▶ DATA FOR PROCESSING:
****

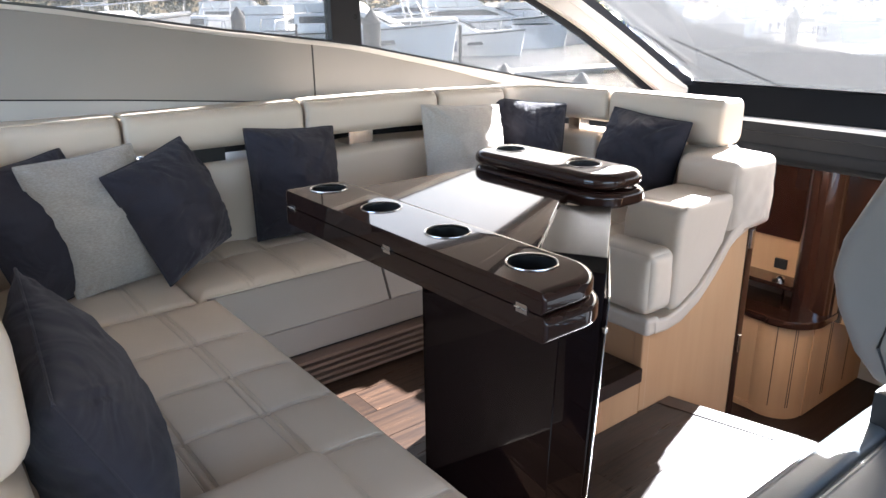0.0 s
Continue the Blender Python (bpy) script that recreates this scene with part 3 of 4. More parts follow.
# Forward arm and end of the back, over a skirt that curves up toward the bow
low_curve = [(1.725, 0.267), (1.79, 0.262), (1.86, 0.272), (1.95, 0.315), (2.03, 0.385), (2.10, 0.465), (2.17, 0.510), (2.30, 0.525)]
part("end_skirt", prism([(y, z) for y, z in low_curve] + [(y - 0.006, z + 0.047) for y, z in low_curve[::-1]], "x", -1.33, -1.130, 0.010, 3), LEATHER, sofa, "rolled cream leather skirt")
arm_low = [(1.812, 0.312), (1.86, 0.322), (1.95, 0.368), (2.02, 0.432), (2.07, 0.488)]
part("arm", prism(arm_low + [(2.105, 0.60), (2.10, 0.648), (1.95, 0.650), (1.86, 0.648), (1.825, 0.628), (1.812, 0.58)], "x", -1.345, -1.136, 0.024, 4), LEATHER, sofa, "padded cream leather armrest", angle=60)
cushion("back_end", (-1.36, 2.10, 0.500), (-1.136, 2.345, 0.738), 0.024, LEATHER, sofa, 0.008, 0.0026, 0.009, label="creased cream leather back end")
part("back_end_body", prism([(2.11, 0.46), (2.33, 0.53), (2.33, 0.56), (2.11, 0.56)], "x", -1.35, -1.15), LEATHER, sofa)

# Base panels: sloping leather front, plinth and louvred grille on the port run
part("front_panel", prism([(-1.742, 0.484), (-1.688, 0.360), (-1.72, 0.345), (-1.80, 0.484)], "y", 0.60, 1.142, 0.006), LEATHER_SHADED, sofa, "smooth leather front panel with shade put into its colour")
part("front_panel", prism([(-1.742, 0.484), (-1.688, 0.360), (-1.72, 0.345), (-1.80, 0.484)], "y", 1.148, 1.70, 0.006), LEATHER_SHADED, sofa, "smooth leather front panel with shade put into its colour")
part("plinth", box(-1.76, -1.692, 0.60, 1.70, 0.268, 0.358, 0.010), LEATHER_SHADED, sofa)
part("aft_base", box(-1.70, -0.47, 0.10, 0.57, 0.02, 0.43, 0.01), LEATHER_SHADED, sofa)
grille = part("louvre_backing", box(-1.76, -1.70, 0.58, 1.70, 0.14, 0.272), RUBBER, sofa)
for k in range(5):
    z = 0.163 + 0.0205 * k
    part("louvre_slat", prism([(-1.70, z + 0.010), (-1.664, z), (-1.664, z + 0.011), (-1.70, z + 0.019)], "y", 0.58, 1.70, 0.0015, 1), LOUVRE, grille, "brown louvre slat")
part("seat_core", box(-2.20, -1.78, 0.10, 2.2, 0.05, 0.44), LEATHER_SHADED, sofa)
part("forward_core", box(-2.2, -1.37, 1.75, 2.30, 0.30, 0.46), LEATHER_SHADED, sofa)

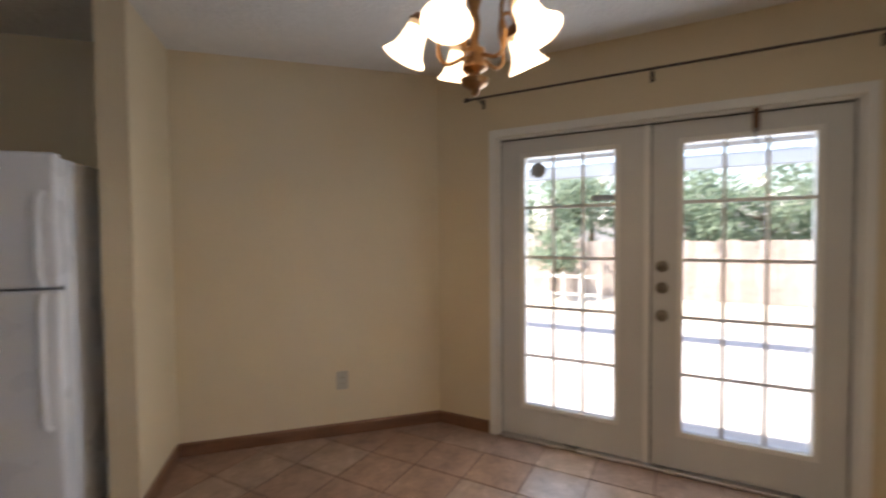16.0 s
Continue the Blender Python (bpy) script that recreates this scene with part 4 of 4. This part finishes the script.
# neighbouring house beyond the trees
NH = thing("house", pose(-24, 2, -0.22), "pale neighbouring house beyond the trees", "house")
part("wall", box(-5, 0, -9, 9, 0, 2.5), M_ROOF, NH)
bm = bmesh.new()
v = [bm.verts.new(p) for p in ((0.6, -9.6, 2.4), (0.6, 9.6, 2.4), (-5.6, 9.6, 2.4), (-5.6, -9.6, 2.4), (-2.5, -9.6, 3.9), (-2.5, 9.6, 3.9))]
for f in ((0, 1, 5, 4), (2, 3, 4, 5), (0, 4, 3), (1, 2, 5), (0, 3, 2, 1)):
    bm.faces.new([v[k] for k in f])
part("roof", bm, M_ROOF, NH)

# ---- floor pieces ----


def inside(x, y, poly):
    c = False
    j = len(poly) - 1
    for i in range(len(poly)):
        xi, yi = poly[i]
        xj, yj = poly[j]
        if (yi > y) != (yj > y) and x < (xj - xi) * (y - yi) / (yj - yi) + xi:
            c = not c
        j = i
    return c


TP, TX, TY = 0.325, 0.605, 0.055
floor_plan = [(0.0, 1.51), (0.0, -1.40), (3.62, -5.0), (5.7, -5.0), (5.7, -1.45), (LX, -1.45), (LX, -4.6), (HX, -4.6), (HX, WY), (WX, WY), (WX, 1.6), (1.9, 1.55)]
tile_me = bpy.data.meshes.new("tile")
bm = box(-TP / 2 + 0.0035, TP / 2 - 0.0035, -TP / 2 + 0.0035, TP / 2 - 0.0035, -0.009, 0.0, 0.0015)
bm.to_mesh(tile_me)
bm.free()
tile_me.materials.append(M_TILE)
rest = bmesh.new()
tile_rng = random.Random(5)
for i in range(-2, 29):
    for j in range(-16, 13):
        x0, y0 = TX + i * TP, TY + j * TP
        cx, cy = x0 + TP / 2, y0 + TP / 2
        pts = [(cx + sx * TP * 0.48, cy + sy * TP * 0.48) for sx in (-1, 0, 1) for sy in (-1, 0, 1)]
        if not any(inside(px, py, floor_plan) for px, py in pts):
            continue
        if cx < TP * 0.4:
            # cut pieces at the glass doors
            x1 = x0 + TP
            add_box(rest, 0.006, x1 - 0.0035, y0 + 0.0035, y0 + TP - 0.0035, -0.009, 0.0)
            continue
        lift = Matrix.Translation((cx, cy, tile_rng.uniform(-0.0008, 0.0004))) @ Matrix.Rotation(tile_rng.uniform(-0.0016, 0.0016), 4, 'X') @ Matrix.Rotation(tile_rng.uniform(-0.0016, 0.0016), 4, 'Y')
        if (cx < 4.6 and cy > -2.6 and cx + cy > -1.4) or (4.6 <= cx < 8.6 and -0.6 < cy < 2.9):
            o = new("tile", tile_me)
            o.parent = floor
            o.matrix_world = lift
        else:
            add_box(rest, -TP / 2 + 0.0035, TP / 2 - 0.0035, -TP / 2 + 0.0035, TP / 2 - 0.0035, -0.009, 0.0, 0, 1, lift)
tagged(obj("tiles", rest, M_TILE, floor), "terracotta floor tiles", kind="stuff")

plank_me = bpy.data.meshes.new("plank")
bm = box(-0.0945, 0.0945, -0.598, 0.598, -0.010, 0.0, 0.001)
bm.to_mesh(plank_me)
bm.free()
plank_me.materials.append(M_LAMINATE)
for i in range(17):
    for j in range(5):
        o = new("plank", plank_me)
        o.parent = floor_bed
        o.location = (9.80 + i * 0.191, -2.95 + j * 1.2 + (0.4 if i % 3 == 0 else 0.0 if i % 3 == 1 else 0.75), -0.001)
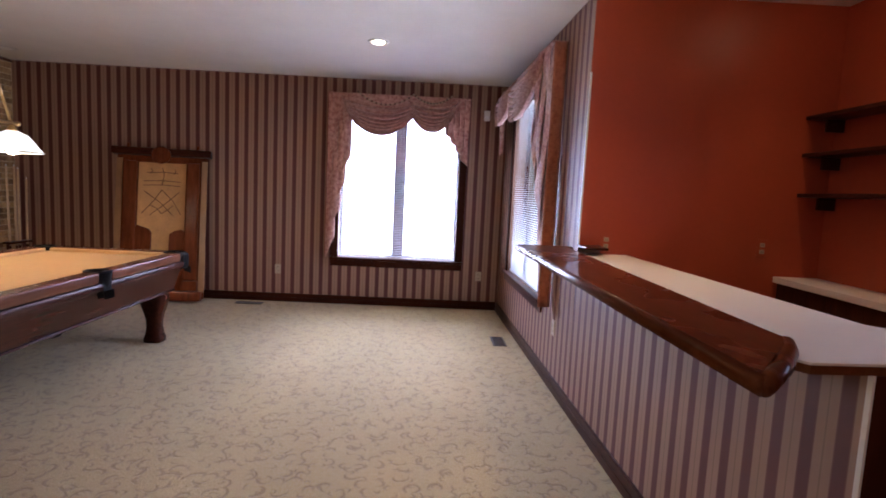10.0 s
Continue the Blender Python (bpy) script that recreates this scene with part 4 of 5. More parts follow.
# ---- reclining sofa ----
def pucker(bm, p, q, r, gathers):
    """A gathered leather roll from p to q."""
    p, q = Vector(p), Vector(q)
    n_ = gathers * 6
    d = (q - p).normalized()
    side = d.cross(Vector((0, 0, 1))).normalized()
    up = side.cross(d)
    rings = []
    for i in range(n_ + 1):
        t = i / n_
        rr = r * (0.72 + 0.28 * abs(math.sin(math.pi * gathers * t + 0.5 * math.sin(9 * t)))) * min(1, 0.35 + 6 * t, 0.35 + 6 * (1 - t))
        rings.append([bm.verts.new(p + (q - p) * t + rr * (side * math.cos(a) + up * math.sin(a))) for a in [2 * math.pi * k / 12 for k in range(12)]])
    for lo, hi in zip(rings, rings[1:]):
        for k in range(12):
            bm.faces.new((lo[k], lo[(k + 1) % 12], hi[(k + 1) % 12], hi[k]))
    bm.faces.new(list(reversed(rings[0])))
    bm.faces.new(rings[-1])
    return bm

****

Repeat everything in the records precisely. Images are excluded from the copy.

▶ WORKED ANSWER:
0.0 s
Continue the Blender Python (bpy) script that recreates this scene with part 3 of 4. More parts follow.
# Forward arm and end of the back, over a skirt that curves up toward the bow
low_curve = [(1.725, 0.267), (1.79, 0.262), (1.86, 0.272), (1.95, 0.315), (2.03, 0.385), (2.10, 0.465), (2.17, 0.510), (2.30, 0.525)]
part("end_skirt", prism([(y, z) for y, z in low_curve] + [(y - 0.006, z + 0.047) for y, z in low_curve[::-1]], "x", -1.33, -1.130, 0.010, 3), LEATHER, sofa, "rolled cream leather skirt")
arm_low = [(1.812, 0.312), (1.86, 0.322), (1.95, 0.368), (2.02, 0.432), (2.07, 0.488)]
part("arm", prism(arm_low + [(2.105, 0.60), (2.10, 0.648), (1.95, 0.650), (1.86, 0.648), (1.825, 0.628), (1.812, 0.58)], "x", -1.345, -1.136, 0.024, 4), LEATHER, sofa, "padded cream leather armrest", angle=60)
cushion("back_end", (-1.36, 2.10, 0.500), (-1.136, 2.345, 0.738), 0.024, LEATHER, sofa, 0.008, 0.0026, 0.009, label="creased cream leather back end")
part("back_end_body", prism([(2.11, 0.46), (2.33, 0.53), (2.33, 0.56), (2.11, 0.56)], "x", -1.35, -1.15), LEATHER, sofa)

# Base panels: sloping leather front, plinth and louvred grille on the port run
part("front_panel", prism([(-1.742, 0.484), (-1.688, 0.360), (-1.72, 0.345), (-1.80, 0.484)], "y", 0.60, 1.142, 0.006), LEATHER_SHADED, sofa, "smooth leather front panel with shade put into its colour")
part("front_panel", prism([(-1.742, 0.484), (-1.688, 0.360), (-1.72, 0.345), (-1.80, 0.484)], "y", 1.148, 1.70, 0.006), LEATHER_SHADED, sofa, "smooth leather front panel with shade put into its colour")
part("plinth", box(-1.76, -1.692, 0.60, 1.70, 0.268, 0.358, 0.010), LEATHER_SHADED, sofa)
part("aft_base", box(-1.70, -0.47, 0.10, 0.57, 0.02, 0.43, 0.01), LEATHER_SHADED, sofa)
grille = part("louvre_backing", box(-1.76, -1.70, 0.58, 1.70, 0.14, 0.272), RUBBER, sofa)
for k in range(5):
    z = 0.163 + 0.0205 * k
    part("louvre_slat", prism([(-1.70, z + 0.010), (-1.664, z), (-1.664, z + 0.011), (-1.70, z + 0.019)], "y", 0.58, 1.70, 0.0015, 1), LOUVRE, grille, "brown louvre slat")
part("seat_core", box(-2.20, -1.78, 0.10, 2.2, 0.05, 0.44), LEATHER_SHADED, sofa)
part("forward_core", box(-2.2, -1.37, 1.75, 2.30, 0.30, 0.46), LEATHER_SHADED, sofa)

16.0 s
Continue the Blender Python (bpy) script that recreates this scene with part 4 of 4. This part finishes the script.
# neighbouring house beyond the trees
NH = thing("house", pose(-24, 2, -0.22), "pale neighbouring house beyond the trees", "house")
part("wall", box(-5, 0, -9, 9, 0, 2.5), M_ROOF, NH)
bm = bmesh.new()
v = [bm.verts.new(p) for p in ((0.6, -9.6, 2.4), (0.6, 9.6, 2.4), (-5.6, 9.6, 2.4), (-5.6, -9.6, 2.4), (-2.5, -9.6, 3.9), (-2.5, 9.6, 3.9))]
for f in ((0, 1, 5, 4), (2, 3, 4, 5), (0, 4, 3), (1, 2, 5), (0, 3, 2, 1)):
    bm.faces.new([v[k] for k in f])
part("roof", bm, M_ROOF, NH)

# ---- floor pieces ----


def inside(x, y, poly):
    c = False
    j = len(poly) - 1
    for i in range(len(poly)):
        xi, yi = poly[i]
        xj, yj = poly[j]
        if (yi > y) != (yj > y) and x < (xj - xi) * (y - yi) / (yj - yi) + xi:
            c = not c
        j = i
    return c


TP, TX, TY = 0.325, 0.605, 0.055
floor_plan = [(0.0, 1.51), (0.0, -1.40), (3.62, -5.0), (5.7, -5.0), (5.7, -1.45), (LX, -1.45), (LX, -4.6), (HX, -4.6), (HX, WY), (WX, WY), (WX, 1.6), (1.9, 1.55)]
tile_me = bpy.data.meshes.new("tile")
bm = box(-TP / 2 + 0.0035, TP / 2 - 0.0035, -TP / 2 + 0.0035, TP / 2 - 0.0035, -0.009, 0.0, 0.0015)
bm.to_mesh(tile_me)
bm.free()
tile_me.materials.append(M_TILE)
rest = bmesh.new()
tile_rng = random.Random(5)
for i in range(-2, 29):
    for j in range(-16, 13):
        x0, y0 = TX + i * TP, TY + j * TP
        cx, cy = x0 + TP / 2, y0 + TP / 2
        pts = [(cx + sx * TP * 0.48, cy + sy * TP * 0.48) for sx in (-1, 0, 1) for sy in (-1, 0, 1)]
        if not any(inside(px, py, floor_plan) for px, py in pts):
            continue
        if cx < TP * 0.4:
            # cut pieces at the glass doors
            x1 = x0 + TP
            add_box(rest, 0.006, x1 - 0.0035, y0 + 0.0035, y0 + TP - 0.0035, -0.009, 0.0)
            continue
        lift = Matrix.Translation((cx, cy, tile_rng.uniform(-0.0008, 0.0004))) @ Matrix.Rotation(tile_rng.uniform(-0.0016, 0.0016), 4, 'X') @ Matrix.Rotation(tile_rng.uniform(-0.0016, 0.0016), 4, 'Y')
        if (cx < 4.6 and cy > -2.6 and cx + cy > -1.4) or (4.6 <= cx < 8.6 and -0.6 < cy < 2.9):
            o = new("tile", tile_me)
            o.parent = floor
            o.matrix_world = lift
        else:
            add_box(rest, -TP / 2 + 0.0035, TP / 2 - 0.0035, -TP / 2 + 0.0035, TP / 2 - 0.0035, -0.009, 0.0, 0, 1, lift)
tagged(obj("tiles", rest, M_TILE, floor), "terracotta floor tiles", kind="stuff")

plank_me = bpy.data.meshes.new("plank")
bm = box(-0.0945, 0.0945, -0.598, 0.598, -0.010, 0.0, 0.001)
bm.to_mesh(plank_me)
bm.free()
plank_me.materials.append(M_LAMINATE)
for i in range(17):
    for j in range(5):
        o = new("plank", plank_me)
        o.parent = floor_bed
        o.location = (9.80 + i * 0.191, -2.95 + j * 1.2 + (0.4 if i % 3 == 0 else 0.0 if i % 3 == 1 else 0.75), -0.001)
10.0 s
Continue the Blender Python (bpy) script that recreates this scene with part 4 of 5. More parts follow.
# ---- reclining sofa ----
def pucker(bm, p, q, r, gathers):
    """A gathered leather roll from p to q."""
    p, q = Vector(p), Vector(q)
    n_ = gathers * 6
    d = (q - p).normalized()
    side = d.cross(Vector((0, 0, 1))).normalized()
    up = side.cross(d)
    rings = []
    for i in range(n_ + 1):
        t = i / n_
        rr = r * (0.72 + 0.28 * abs(math.sin(math.pi * gathers * t + 0.5 * math.sin(9 * t)))) * min(1, 0.35 + 6 * t, 0.35 + 6 * (1 - t))
        rings.append([bm.verts.new(p + (q - p) * t + rr * (side * math.cos(a) + up * math.sin(a))) for a in [2 * math.pi * k / 12 for k in range(12)]])
    for lo, hi in zip(rings, rings[1:]):
        for k in range(12):
            bm.faces.new((lo[k], lo[(k + 1) % 12], hi[(k + 1) % 12], hi[k]))
    bm.faces.new(list(reversed(rings[0])))
    bm.faces.new(rings[-1])
    return bm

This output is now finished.